When gossip columnists heard that Hardy was making a film sans Laurel and with Langdon, they jumped to the not-illogical — but also not true — conclusion that Stan was out and that Zenobia would be the first in a series of Langdon and Hardy movies. The Roach studio seems to have decided that this was a good publicity angle, and perhaps a way to put a little pressure on Laurel, so little was done to discourage such speculations.
Zenobia is not a great film by any means. Hardy is quite good in a change-of-pace role that reminds you that he wasn't really that dumb guy who palled around with Mr. Laurel. He was an actor and a pretty good one, at that. Langdon is also fine in the film…but in no way are the two men teamed in the sense that Laurel and Hardy were teamed. They're merely two actors who happen to be in the same movie, and Langdon doesn't even have that much screen time. (Zenobia also features Stepin Fetchit and Billie Burke, among others. Ms. Burke did many things in many movies which no one remembers because she was the Good Witch in The Wizard of Oz.)
By the time Zenobia reached theaters, Stan and Ollie were back making movies together. They did an independent film called The Flying Deuces and then there was a new deal with Roach for a couple more pictures. Langdon was among the writers for these and he continued to appear in other films, including a series of shorts for Columbia and a few halting attempts to team him with actor-gagman Charley Rogers, who'd also written for Stan and Ollie. Langdon passed away in 1944.

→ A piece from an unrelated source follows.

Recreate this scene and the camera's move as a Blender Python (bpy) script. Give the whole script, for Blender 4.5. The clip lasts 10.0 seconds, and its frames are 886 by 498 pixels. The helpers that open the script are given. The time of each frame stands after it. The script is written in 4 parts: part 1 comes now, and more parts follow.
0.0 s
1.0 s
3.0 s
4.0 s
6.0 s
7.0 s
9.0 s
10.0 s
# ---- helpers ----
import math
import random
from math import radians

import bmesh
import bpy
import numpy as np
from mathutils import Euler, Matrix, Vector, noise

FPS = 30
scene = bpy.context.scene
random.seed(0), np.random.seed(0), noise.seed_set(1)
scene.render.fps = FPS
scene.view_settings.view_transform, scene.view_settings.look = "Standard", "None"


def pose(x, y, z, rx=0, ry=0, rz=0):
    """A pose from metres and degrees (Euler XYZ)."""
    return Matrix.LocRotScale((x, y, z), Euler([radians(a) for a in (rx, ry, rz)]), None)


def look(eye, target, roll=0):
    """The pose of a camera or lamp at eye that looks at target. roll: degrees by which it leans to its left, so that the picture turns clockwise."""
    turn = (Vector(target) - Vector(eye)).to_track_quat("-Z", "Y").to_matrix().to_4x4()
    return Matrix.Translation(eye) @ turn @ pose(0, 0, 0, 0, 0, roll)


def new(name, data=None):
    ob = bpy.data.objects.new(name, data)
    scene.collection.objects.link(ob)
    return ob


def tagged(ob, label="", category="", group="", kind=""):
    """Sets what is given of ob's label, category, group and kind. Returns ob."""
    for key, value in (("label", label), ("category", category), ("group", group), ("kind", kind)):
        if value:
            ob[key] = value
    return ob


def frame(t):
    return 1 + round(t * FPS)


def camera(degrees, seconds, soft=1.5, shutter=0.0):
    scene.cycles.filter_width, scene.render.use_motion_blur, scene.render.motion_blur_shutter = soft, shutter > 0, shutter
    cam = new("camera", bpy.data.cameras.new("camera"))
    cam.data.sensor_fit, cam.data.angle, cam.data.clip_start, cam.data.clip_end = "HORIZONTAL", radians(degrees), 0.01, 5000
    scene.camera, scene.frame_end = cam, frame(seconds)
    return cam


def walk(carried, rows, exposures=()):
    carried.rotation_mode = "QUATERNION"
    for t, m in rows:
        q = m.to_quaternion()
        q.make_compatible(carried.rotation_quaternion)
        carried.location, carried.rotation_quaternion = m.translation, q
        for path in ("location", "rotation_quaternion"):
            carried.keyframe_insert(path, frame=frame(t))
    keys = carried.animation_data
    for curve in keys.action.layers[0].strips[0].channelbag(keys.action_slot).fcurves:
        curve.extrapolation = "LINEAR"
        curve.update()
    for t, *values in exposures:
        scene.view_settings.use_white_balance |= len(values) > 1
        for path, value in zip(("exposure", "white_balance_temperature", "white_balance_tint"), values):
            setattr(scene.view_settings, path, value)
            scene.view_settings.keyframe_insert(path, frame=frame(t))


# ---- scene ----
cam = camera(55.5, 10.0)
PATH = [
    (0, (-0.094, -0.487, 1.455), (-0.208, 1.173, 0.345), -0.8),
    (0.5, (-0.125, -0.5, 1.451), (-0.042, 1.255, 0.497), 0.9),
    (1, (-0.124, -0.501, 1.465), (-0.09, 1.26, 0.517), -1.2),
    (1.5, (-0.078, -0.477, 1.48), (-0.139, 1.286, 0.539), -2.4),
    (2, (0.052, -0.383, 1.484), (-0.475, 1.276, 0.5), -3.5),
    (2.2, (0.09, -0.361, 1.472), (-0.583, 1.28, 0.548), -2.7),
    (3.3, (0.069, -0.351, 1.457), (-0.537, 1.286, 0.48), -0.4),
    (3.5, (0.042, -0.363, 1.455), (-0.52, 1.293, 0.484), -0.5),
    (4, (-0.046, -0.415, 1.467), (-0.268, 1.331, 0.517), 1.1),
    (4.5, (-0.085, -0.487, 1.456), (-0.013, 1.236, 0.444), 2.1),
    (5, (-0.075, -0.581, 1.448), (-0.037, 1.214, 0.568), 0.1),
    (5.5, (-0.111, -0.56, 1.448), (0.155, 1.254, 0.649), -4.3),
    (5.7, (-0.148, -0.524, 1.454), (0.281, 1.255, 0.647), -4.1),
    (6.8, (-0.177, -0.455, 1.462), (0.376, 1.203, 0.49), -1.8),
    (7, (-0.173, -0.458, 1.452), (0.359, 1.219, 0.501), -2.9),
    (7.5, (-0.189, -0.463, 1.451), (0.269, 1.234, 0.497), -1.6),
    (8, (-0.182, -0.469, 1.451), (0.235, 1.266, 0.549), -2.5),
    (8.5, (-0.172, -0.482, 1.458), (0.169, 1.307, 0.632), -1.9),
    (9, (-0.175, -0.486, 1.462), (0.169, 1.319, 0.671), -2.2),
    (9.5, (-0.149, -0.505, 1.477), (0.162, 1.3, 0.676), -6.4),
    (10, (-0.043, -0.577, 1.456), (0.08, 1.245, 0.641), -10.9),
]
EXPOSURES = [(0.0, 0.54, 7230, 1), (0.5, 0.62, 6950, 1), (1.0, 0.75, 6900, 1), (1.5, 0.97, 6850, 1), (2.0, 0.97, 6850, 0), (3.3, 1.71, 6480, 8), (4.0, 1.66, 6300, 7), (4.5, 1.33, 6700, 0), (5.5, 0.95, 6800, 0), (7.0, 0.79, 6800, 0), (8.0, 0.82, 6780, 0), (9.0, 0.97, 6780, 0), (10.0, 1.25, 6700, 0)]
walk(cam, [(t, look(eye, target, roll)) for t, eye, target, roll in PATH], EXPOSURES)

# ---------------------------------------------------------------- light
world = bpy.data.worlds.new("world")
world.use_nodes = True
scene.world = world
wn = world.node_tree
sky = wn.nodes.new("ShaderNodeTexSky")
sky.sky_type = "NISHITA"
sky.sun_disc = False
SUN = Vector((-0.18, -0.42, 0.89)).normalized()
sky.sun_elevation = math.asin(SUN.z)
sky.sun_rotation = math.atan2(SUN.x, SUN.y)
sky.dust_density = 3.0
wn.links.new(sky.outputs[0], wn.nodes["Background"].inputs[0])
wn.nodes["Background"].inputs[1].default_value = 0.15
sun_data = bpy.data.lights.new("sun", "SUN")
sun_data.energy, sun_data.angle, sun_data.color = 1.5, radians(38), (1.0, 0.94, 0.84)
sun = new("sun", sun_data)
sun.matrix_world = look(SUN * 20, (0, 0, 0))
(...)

Zenobia can be seen early Thursday, January 5, on Turner Classic Movies. It's on at 7:15 AM Eastern time so we're talking 4:15 in the morning on this coast. It will be preceded by The Flying Deuces, the movie which exists on more cheapo tapes and DVDs than any other movie ever made. We assume TCM will not be running one of the nineteenth-generation copies they sell at the 99-Cent Store.
John McCabe, R.I.P.
Dr. John McCabe was the first and best historian of Stan Laurel and Oliver Hardy As I recounted in this article, he wrote the first book about them, Mr. Laurel and Mr. Hardy, and it had a deep, positive impact on me. (When the piece was first published, it brought me a nice letter from Dr. McCabe. I have scarcely been happier to hear from anyone.) McCabe was the only biographer of Stan and Ollie to know both men — he was especially close to Laurel — and it was his writings that more or less inaugurated a wave of scholarship and appreciation of their films. He taught college courses about them, often as an overview of twentieth-century humor, and followed Mr. Laurel and Mr. Hardy with additional works on The Boys and he also authored books on Charlie Chaplin, James Cagney, George M. Cohan and others. In 1987, he married actress Rosina Lawrence, who co-starred opposite Laurel and Hardy in their 1937 movie, Way Out West, and they were wed until her passing ten years later. That's her in the photo above with him.
I'm sorry to report that Dr. McCabe passed away yesterday morning as he slept in his home in Mackinac Island, Michigan. I have no other info but I had to note the passing of a man whose work was so important to so many of us.